- DIRECTIVE
Identify the lines that contain the string "with", then copy each of them.
━━ MATERIAL PROVIDED
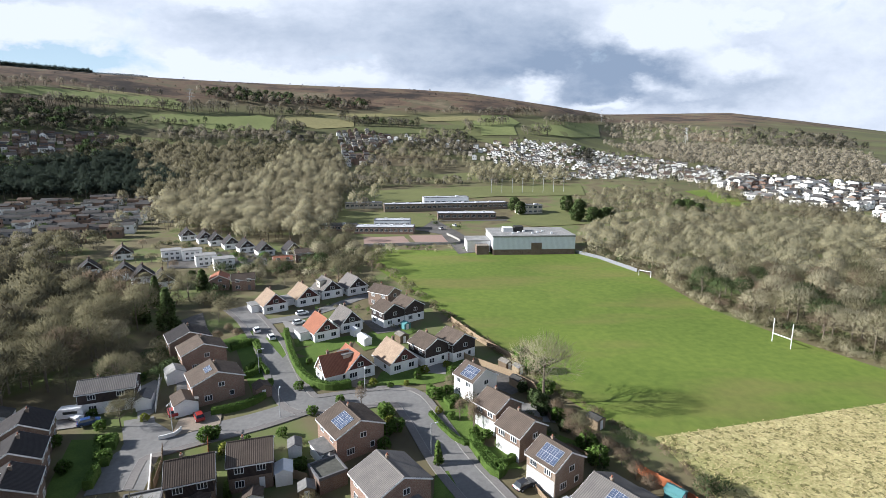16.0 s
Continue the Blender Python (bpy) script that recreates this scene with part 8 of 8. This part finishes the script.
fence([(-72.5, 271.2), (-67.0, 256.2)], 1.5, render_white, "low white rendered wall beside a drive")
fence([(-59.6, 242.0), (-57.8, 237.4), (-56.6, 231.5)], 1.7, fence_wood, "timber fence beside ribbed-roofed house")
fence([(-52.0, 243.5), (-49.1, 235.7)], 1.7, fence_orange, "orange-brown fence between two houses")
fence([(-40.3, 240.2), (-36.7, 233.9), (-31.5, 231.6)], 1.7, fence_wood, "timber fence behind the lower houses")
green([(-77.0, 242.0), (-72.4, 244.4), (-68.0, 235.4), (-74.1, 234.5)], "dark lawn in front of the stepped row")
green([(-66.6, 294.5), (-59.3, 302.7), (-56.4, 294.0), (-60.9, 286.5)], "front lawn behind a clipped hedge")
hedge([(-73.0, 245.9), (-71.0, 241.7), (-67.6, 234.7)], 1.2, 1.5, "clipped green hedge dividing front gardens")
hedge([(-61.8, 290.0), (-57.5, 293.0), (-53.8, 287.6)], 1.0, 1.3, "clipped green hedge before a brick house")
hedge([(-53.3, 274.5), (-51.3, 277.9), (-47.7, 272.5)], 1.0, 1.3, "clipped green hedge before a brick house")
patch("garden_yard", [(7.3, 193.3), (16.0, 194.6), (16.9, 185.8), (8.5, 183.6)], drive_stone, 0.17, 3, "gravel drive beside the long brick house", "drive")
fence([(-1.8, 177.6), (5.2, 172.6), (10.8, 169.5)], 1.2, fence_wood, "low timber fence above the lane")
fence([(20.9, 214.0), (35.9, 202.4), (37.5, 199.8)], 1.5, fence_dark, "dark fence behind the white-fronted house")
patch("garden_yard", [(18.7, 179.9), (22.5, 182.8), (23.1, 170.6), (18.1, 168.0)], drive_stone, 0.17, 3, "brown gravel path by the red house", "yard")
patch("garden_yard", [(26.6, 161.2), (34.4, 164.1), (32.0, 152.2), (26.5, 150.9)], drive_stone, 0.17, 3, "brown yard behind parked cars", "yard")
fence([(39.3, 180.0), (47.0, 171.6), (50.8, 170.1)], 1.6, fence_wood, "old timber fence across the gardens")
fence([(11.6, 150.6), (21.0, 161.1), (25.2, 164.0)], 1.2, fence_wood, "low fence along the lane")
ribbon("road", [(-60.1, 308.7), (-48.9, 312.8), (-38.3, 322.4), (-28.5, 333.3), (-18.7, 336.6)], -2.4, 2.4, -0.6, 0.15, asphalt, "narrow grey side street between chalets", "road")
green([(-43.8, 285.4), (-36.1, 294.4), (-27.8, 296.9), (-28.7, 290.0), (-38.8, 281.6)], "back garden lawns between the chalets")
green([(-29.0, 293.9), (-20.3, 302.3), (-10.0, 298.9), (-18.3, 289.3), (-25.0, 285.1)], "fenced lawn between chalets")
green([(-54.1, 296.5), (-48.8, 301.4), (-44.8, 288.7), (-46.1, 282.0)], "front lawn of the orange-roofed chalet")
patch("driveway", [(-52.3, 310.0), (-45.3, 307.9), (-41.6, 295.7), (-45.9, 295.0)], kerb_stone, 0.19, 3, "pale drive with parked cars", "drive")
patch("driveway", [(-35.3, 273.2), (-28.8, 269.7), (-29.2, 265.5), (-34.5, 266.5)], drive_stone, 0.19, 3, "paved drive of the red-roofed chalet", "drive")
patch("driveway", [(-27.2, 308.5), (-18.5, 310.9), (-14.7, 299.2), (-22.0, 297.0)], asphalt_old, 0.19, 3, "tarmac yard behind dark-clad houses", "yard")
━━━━
- FULL SOLUTION
Continue the Blender Python (bpy) script that recreates this scene with part 8 of 8. This part finishes the script.
patch("driveway", [(-52.3, 310.0), (-45.3, 307.9), (-41.6, 295.7), (-45.9, 295.0)], kerb_stone, 0.19, 3, "pale drive with parked cars", "drive")